I kind of went through the same thing with the title of my blog. It used to be "Battle of the Bulge", but I started to feel like that was kind of negative. I wanted to be positive, so I renamed it, "A Gym Rat's Tale". Words can be very powerful tools. I feel like its something I must now live up to... you know what I mean? I am speaking it into existance! =)

Karyn said...

Shanna...I know just what you mean about having to live up to your title. I'm working at doing the same thing. I am succeeding and soon, it will be evident to all because it will be showing up on my smaller body.

Roaring Lioness....I understand what you are saying about defining the beginning and ending of the weight loss journey. I had come to the place, several years ago, where I vowed to never diet again because I felt that all the calorie deprivation, etc had just messed up my metabolism. i basically gave up on losing weight and decided to learn to be happy with who i was at the time. So, in terms of your definition....I had come to what I decided was the end - and I had failed. In the intervening years from then till now, I actually did learn to like myself more. Maybe that is why when I really got going on this new "diet" (I hate using that term) I actually believe it will happen.

Anonymous said...

You are totally succeeding, Karen, and it is already evident!! =) Look at your pictures already, you are doing an awesome job. I always look forward to reading your stories.

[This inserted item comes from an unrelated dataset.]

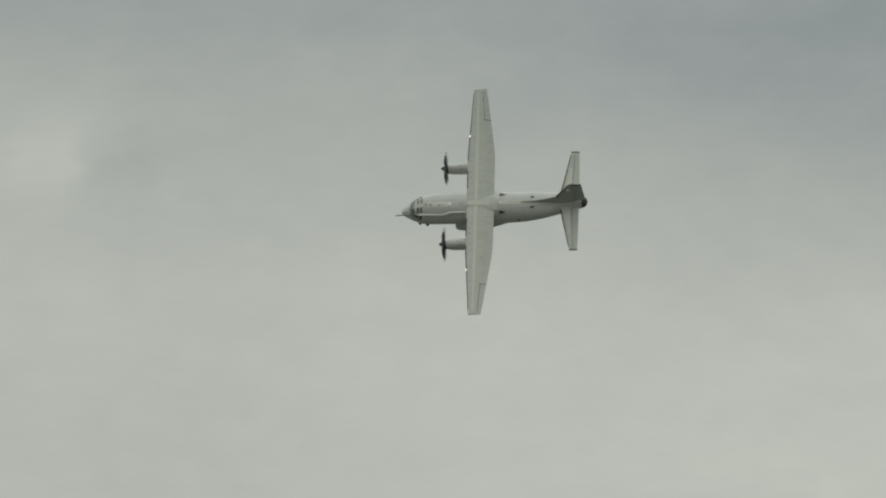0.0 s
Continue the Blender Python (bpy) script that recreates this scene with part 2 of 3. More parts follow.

Keep on succeeding, you big failure you! =) LOL

~TMcGee~ said...

I know this is an old post but I just had to comment. Reading about the success you have had with your 5 children just thrills this mother's heart. I'm still in the "nurturing and molding them" years (I have a 7 year old and a 3 year old). To read how they have a relationship with not only their parents but with God as well just makes this journey I'm on not seem as daunting. I often worry about the future years and if I will fail my children but I know I can't view the future that way. Ultimately, God is in control, not me and He loves our children more than we do. Anyway, just wanted to comment on that. Have a good one.